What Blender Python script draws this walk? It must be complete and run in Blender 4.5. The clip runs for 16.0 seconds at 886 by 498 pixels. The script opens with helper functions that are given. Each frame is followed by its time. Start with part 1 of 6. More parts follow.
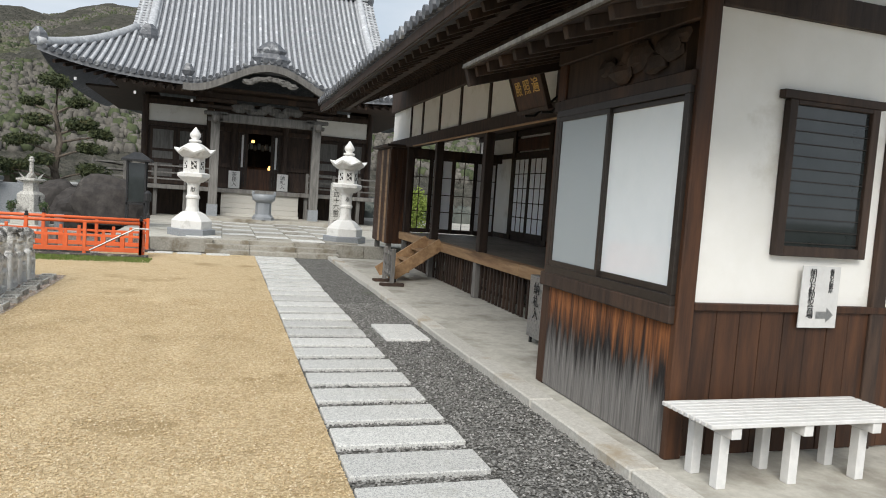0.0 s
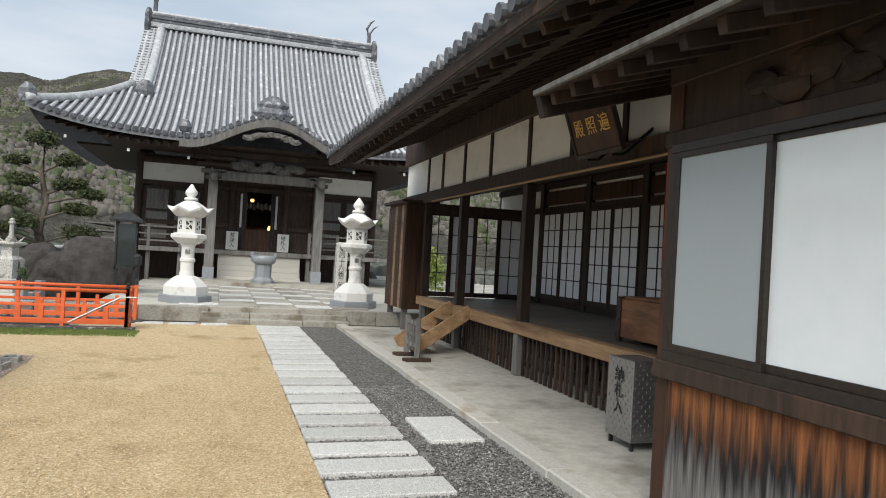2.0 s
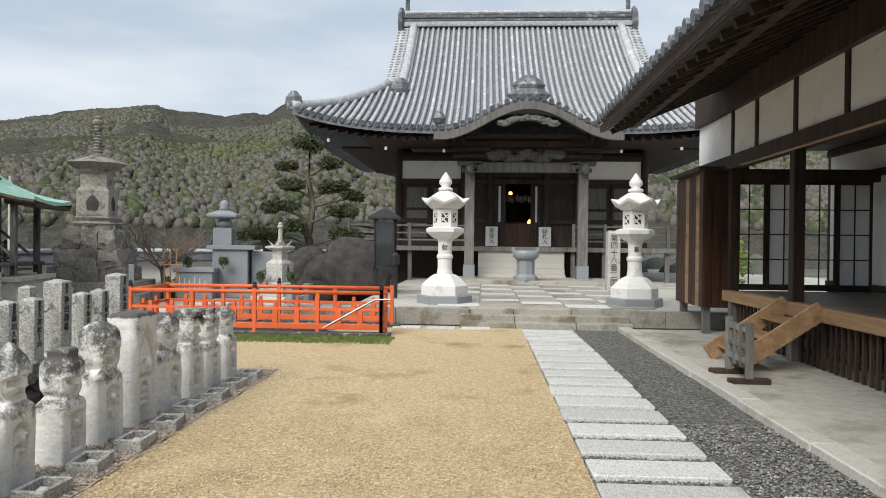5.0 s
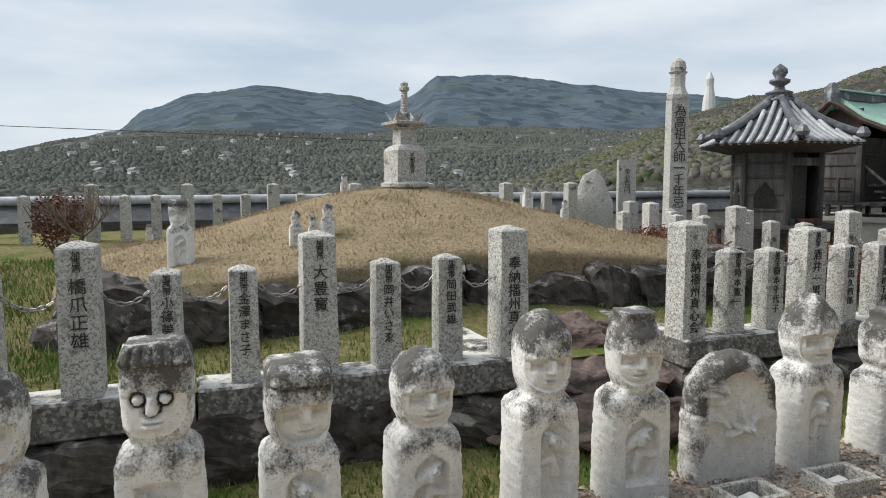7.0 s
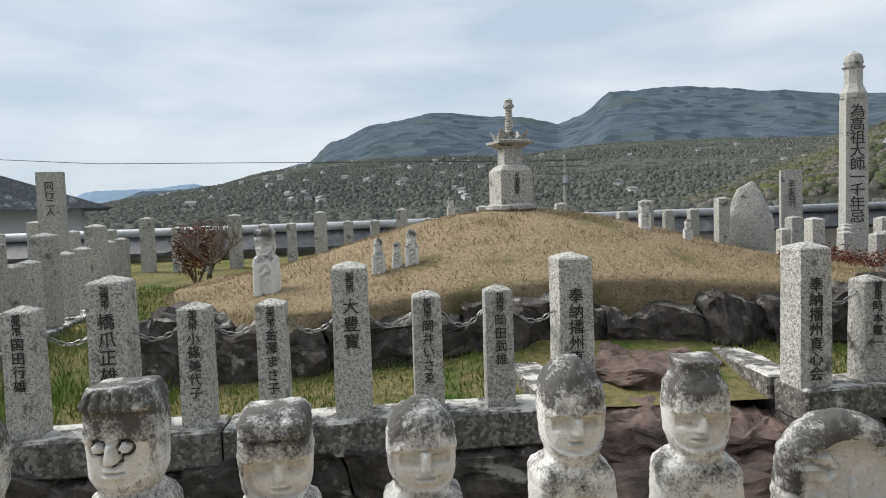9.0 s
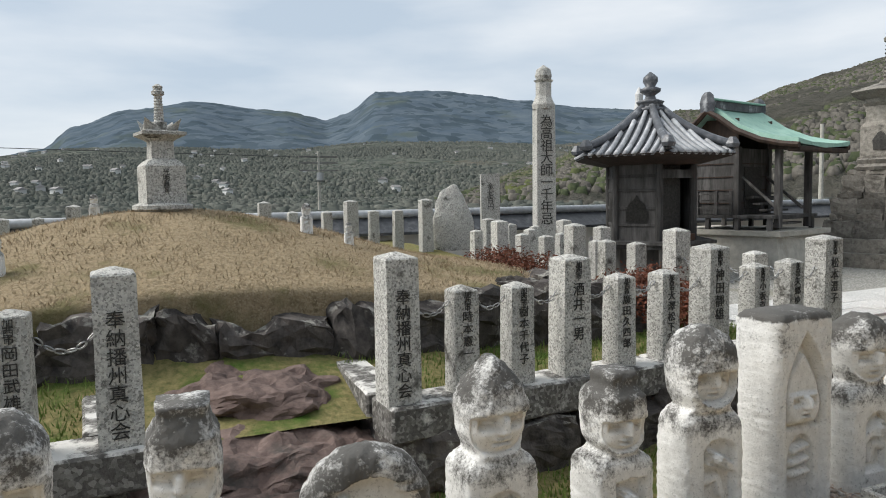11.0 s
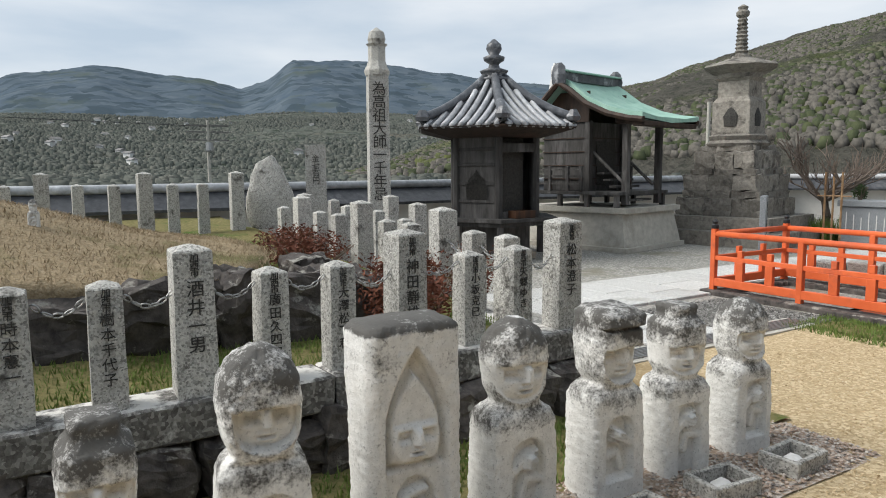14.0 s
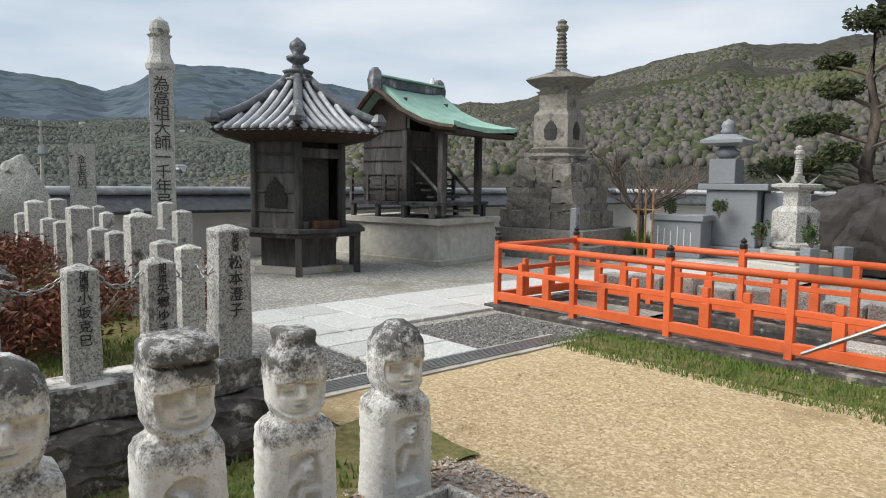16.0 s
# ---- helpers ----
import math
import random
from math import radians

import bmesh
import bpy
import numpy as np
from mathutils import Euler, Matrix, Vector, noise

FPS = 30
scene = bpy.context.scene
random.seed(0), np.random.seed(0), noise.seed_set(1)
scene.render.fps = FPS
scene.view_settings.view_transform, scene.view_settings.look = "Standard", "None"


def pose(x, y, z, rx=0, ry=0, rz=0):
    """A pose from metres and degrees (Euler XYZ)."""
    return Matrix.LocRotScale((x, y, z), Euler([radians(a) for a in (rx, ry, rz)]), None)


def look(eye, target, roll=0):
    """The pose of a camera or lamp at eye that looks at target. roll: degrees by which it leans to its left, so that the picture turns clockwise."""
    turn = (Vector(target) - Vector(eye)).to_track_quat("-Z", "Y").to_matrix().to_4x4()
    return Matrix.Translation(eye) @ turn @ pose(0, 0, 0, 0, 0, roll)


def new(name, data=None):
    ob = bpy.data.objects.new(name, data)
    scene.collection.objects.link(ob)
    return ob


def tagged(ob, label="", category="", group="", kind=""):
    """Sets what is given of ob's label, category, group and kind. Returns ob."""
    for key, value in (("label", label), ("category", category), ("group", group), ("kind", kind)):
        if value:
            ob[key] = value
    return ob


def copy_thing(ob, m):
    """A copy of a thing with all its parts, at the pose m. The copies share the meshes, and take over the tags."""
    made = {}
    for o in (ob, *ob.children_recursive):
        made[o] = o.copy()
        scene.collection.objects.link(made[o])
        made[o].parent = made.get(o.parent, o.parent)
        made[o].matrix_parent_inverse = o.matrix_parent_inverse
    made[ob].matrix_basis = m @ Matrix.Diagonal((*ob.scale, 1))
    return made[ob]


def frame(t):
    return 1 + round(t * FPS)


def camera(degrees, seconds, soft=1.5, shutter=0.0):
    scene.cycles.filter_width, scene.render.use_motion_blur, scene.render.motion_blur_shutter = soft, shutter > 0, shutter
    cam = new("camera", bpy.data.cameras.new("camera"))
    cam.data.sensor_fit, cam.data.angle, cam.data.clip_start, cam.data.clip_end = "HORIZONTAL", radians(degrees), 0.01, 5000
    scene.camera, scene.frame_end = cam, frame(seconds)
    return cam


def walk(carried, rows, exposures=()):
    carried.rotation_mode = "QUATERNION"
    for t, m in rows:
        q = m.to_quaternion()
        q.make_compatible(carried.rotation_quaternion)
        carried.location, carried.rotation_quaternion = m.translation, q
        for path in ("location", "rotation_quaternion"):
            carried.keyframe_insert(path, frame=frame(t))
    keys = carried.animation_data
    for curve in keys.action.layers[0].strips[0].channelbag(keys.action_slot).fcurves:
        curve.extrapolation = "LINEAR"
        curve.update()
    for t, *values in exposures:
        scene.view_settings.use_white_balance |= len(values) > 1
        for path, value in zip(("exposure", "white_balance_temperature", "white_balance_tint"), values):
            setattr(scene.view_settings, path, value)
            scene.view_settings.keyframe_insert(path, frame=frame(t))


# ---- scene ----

══════

**EXERCISE AIM**
From the listing, extract all text exactly as given and drop any picture.

**IN RESPONSE**
What Blender Python script draws this walk? It must be complete and run in Blender 4.5. The clip runs for 16.0 seconds at 886 by 498 pixels. The script opens with helper functions that are given. Each frame is followed by its time. Start with part 1 of 6. More parts follow.
0.0 s
2.0 s
5.0 s
7.0 s
9.0 s
11.0 s
14.0 s
16.0 s
# ---- helpers ----
import math
import random
from math import radians

import bmesh
import bpy
import numpy as np
from mathutils import Euler, Matrix, Vector, noise

FPS = 30
scene = bpy.context.scene
random.seed(0), np.random.seed(0), noise.seed_set(1)
scene.render.fps = FPS
scene.view_settings.view_transform, scene.view_settings.look = "Standard", "None"


def pose(x, y, z, rx=0, ry=0, rz=0):
    """A pose from metres and degrees (Euler XYZ)."""
    return Matrix.LocRotScale((x, y, z), Euler([radians(a) for a in (rx, ry, rz)]), None)


def look(eye, target, roll=0):
    """The pose of a camera or lamp at eye that looks at target. roll: degrees by which it leans to its left, so that the picture turns clockwise."""
    turn = (Vector(target) - Vector(eye)).to_track_quat("-Z", "Y").to_matrix().to_4x4()
    return Matrix.Translation(eye) @ turn @ pose(0, 0, 0, 0, 0, roll)


def new(name, data=None):
    ob = bpy.data.objects.new(name, data)
    scene.collection.objects.link(ob)
    return ob


def tagged(ob, label="", category="", group="", kind=""):
    """Sets what is given of ob's label, category, group and kind. Returns ob."""
    for key, value in (("label", label), ("category", category), ("group", group), ("kind", kind)):
        if value:
            ob[key] = value
    return ob


def copy_thing(ob, m):
    """A copy of a thing with all its parts, at the pose m. The copies share the meshes, and take over the tags."""
    made = {}
    for o in (ob, *ob.children_recursive):
        made[o] = o.copy()
        scene.collection.objects.link(made[o])
        made[o].parent = made.get(o.parent, o.parent)
        made[o].matrix_parent_inverse = o.matrix_parent_inverse
    made[ob].matrix_basis = m @ Matrix.Diagonal((*ob.scale, 1))
    return made[ob]


def frame(t):
    return 1 + round(t * FPS)


def camera(degrees, seconds, soft=1.5, shutter=0.0):
    scene.cycles.filter_width, scene.render.use_motion_blur, scene.render.motion_blur_shutter = soft, shutter > 0, shutter
    cam = new("camera", bpy.data.cameras.new("camera"))
    cam.data.sensor_fit, cam.data.angle, cam.data.clip_start, cam.data.clip_end = "HORIZONTAL", radians(degrees), 0.01, 5000
    scene.camera, scene.frame_end = cam, frame(seconds)
    return cam


def walk(carried, rows, exposures=()):
    carried.rotation_mode = "QUATERNION"
    for t, m in rows:
        q = m.to_quaternion()
        q.make_compatible(carried.rotation_quaternion)
        carried.location, carried.rotation_quaternion = m.translation, q
        for path in ("location", "rotation_quaternion"):
            carried.keyframe_insert(path, frame=frame(t))
    keys = carried.animation_data
    for curve in keys.action.layers[0].strips[0].channelbag(keys.action_slot).fcurves:
        curve.extrapolation = "LINEAR"
        curve.update()
    for t, *values in exposures:
        scene.view_settings.use_white_balance |= len(values) > 1
        for path, value in zip(("exposure", "white_balance_temperature", "white_balance_tint"), values):
            setattr(scene.view_settings, path, value)
            scene.view_settings.keyframe_insert(path, frame=frame(t))


# ---- scene ----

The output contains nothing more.